IMG_2508 And so in Barcelona we looked for simple ways to shift our focus from the unpleasant beginning, to remind us that on balance, life is good, and to make us feel connected to the people and the place. First, we reminded ourselves to look forward to a concert we knew we would enjoy in The Palau de la Música Catalana, and we easily lost ourselves in the beauty of Beethoven's 9th, stunningly directed by Frans Brüggen. In the apartment, our windows opened onto the windows of dozens of Barcelona neighbors, and somehow hearing the various sounds of people living their daily lives alongside of us was familiar and comforting. Like everyone else, we hung out our clothes to dry. The smells of our cooking mixed with those of our neighbors. We heard someone practicing music and we also practiced. We talked to people we met in the shops and restaurants, in the metro or walking in the streets. We asked about the public bicycle rental system, about the length of the school day. We talked about trying to remember to bring our own bags to the grocery store. We asked how to say things in Catalan. We found ourselves in a city filled with people from all over the world. The smell of our coffee overcame the cigarette odors. We referred to the apartment as "home."

It was raining lightly the morning we left. We crossed the street to find a taxi to go to the airport as as we looked for a cab, the woman in the apartment above ours called out to us from her terrace to say goodbye.

 

Just Cranky

While we could clearly identify the sources of our discomfort when we first arrived in Barcelona, as an exchange student or a newly arrived visitor to a new country and culture, you might not find it so easy to know what makes you feel uncomfortable. Being "cranky" is also part of life -- it's when you just feel like complaining about everything and you don't know what will satisfy you. For me, this happened when I came home, but it can as easily happen at any point in the experience of crossing cultures, or in the midst of transition of any sort. Is that all there is? This is probably one of the ultimate expressions of disappointment. I had expected something better. Those small moments of magic sometimes don't seem to appear when you need them to deal with the mass of demands on you, with the number of things that seem to be going wrong, with all the disappointments. Besides making you annoying to everyone around you, crankiness makes you annoying to yourself. Are you angry? anxious? sad? The answer is probably "yes" to all three, but what is is about? You need to do something about this.

 

Letting go

Though there are no hard and fast stages of adjustment that are true for each exchange student or each explorer of other cultures, there are certainly cycles of adjustment with their emotional high and low points, and fluctuations between places of comfort and places of anxiety and mistrust.

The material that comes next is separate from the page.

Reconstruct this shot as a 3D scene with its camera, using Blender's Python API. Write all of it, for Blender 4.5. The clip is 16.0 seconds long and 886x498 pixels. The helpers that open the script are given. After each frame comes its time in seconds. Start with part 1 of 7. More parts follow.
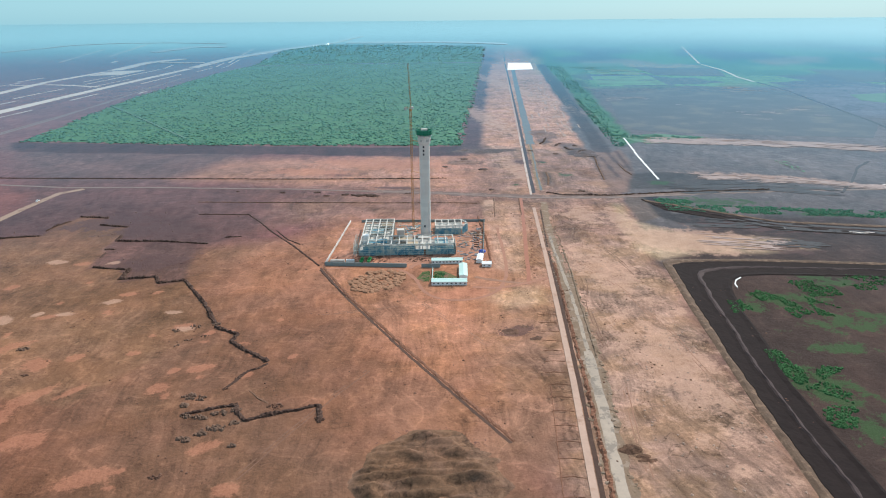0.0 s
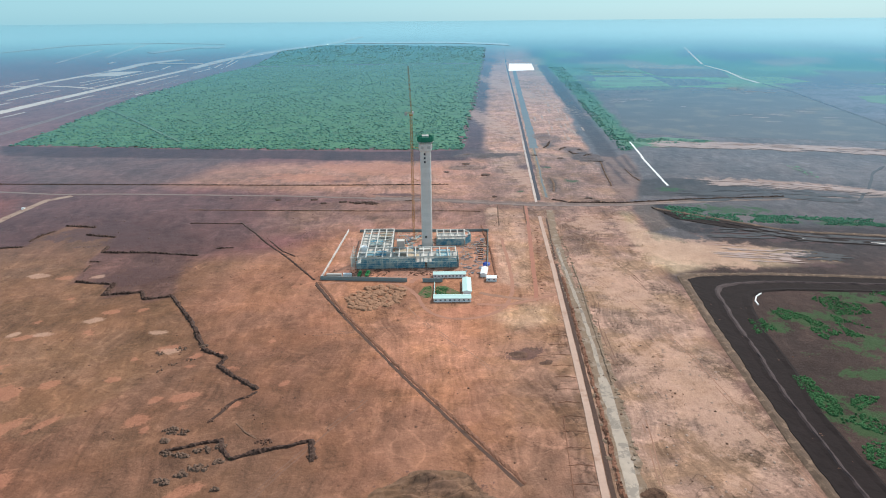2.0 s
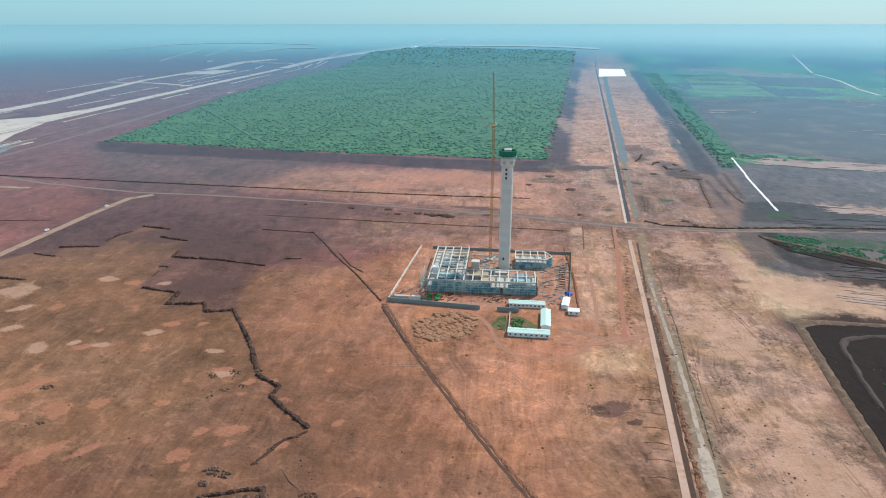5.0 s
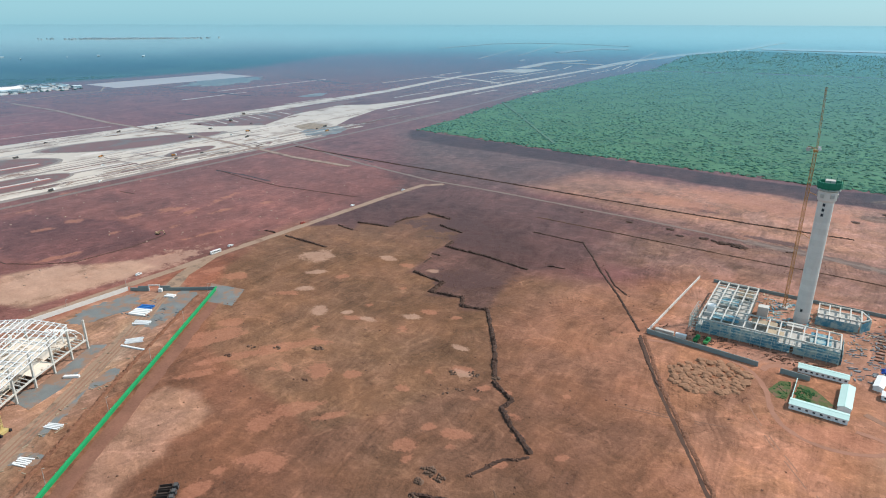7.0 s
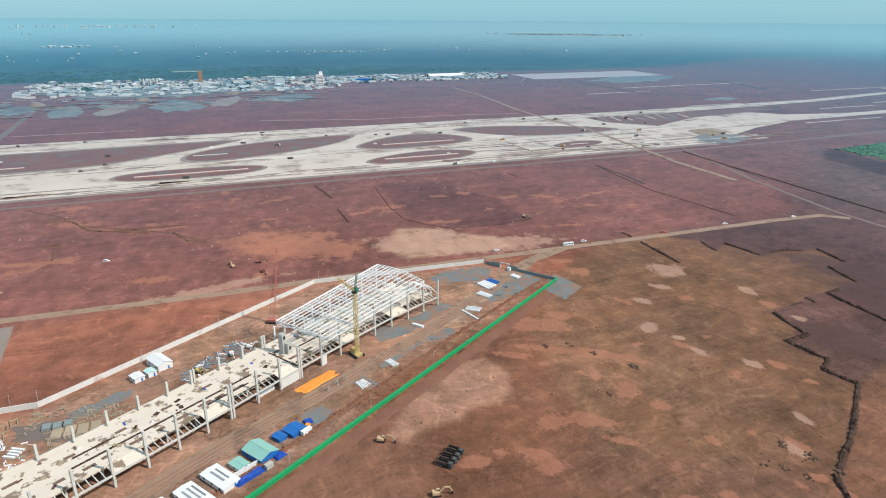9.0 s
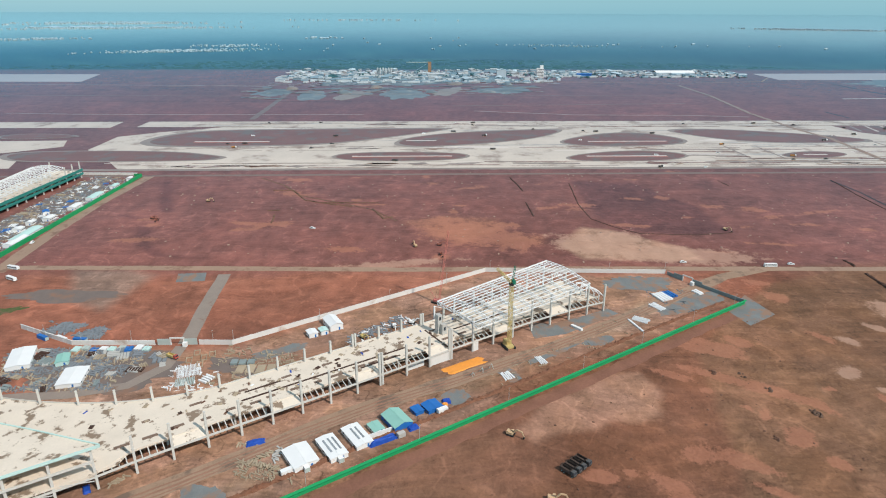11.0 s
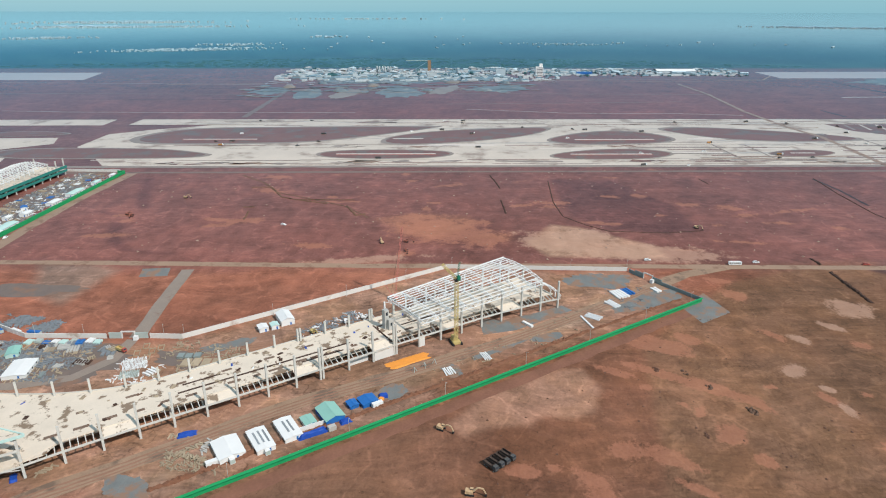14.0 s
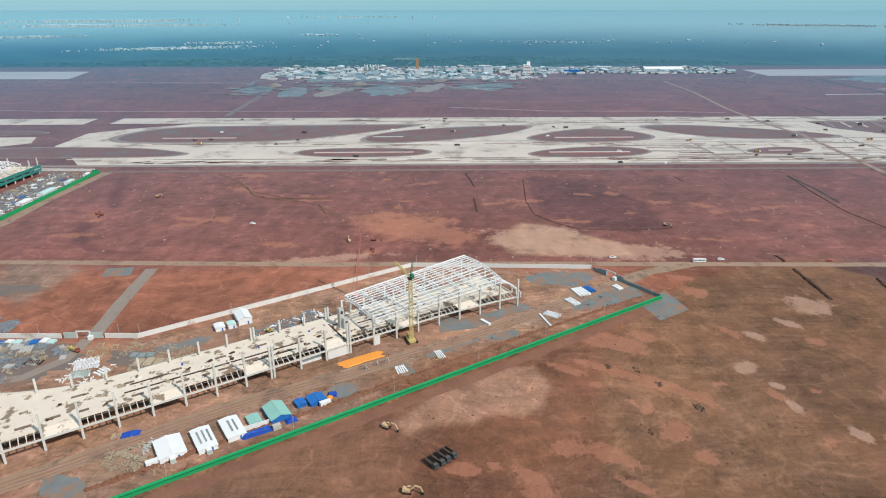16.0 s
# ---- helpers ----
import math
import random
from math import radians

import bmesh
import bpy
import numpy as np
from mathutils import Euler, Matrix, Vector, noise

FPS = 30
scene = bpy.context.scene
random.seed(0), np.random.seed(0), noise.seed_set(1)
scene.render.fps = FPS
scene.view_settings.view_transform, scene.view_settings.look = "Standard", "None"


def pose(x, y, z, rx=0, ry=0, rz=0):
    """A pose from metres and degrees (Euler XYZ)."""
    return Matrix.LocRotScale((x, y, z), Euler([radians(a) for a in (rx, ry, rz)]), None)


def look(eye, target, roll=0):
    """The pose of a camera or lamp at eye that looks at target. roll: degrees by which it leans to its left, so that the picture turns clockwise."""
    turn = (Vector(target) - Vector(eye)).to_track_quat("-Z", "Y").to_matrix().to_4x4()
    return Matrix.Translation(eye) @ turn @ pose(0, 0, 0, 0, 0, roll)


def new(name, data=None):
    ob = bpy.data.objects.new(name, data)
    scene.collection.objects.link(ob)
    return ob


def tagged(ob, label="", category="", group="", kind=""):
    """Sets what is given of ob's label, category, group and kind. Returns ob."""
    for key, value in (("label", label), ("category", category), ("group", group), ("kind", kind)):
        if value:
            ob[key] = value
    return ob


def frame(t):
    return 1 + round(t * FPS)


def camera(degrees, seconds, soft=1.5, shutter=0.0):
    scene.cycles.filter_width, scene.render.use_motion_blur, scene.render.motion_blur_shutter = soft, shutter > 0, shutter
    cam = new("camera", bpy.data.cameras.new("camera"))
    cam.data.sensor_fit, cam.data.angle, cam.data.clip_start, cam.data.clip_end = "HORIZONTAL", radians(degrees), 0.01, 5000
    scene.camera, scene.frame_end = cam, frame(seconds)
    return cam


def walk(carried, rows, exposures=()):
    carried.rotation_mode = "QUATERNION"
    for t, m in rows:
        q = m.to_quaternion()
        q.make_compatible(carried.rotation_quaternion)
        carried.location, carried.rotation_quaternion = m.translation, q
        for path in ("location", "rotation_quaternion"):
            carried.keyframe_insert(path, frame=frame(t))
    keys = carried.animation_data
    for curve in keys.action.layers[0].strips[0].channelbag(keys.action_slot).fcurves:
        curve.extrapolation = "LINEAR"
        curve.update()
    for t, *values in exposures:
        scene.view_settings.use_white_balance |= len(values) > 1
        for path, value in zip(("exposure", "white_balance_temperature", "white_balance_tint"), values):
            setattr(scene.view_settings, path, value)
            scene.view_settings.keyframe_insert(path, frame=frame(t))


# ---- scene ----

I was brought up in my culture to believe that I could accomplish whatever I chose to do. Over the years I have come to be quite relieved that this is not really true, and being immersed in other cultures (particularly India and Peru) is what helped me deal with the fact that quite often I am not in control of what happens. But it still happens that I want and expect things to proceed in the way I envision them, especially, perhaps, when I am back home and feel I have the right to expect to be comfortable and at ease. Yet even here I am not fully in control of what happens and sometimes I even here am not fully comfortable. My husband asked me why I was so angry with him, but I think it was more that I was angry with myself, angry that I could not make things happen the way I wanted them to. But this was a clear sign to me that it was time to let go, to stop trying to control how the world spins.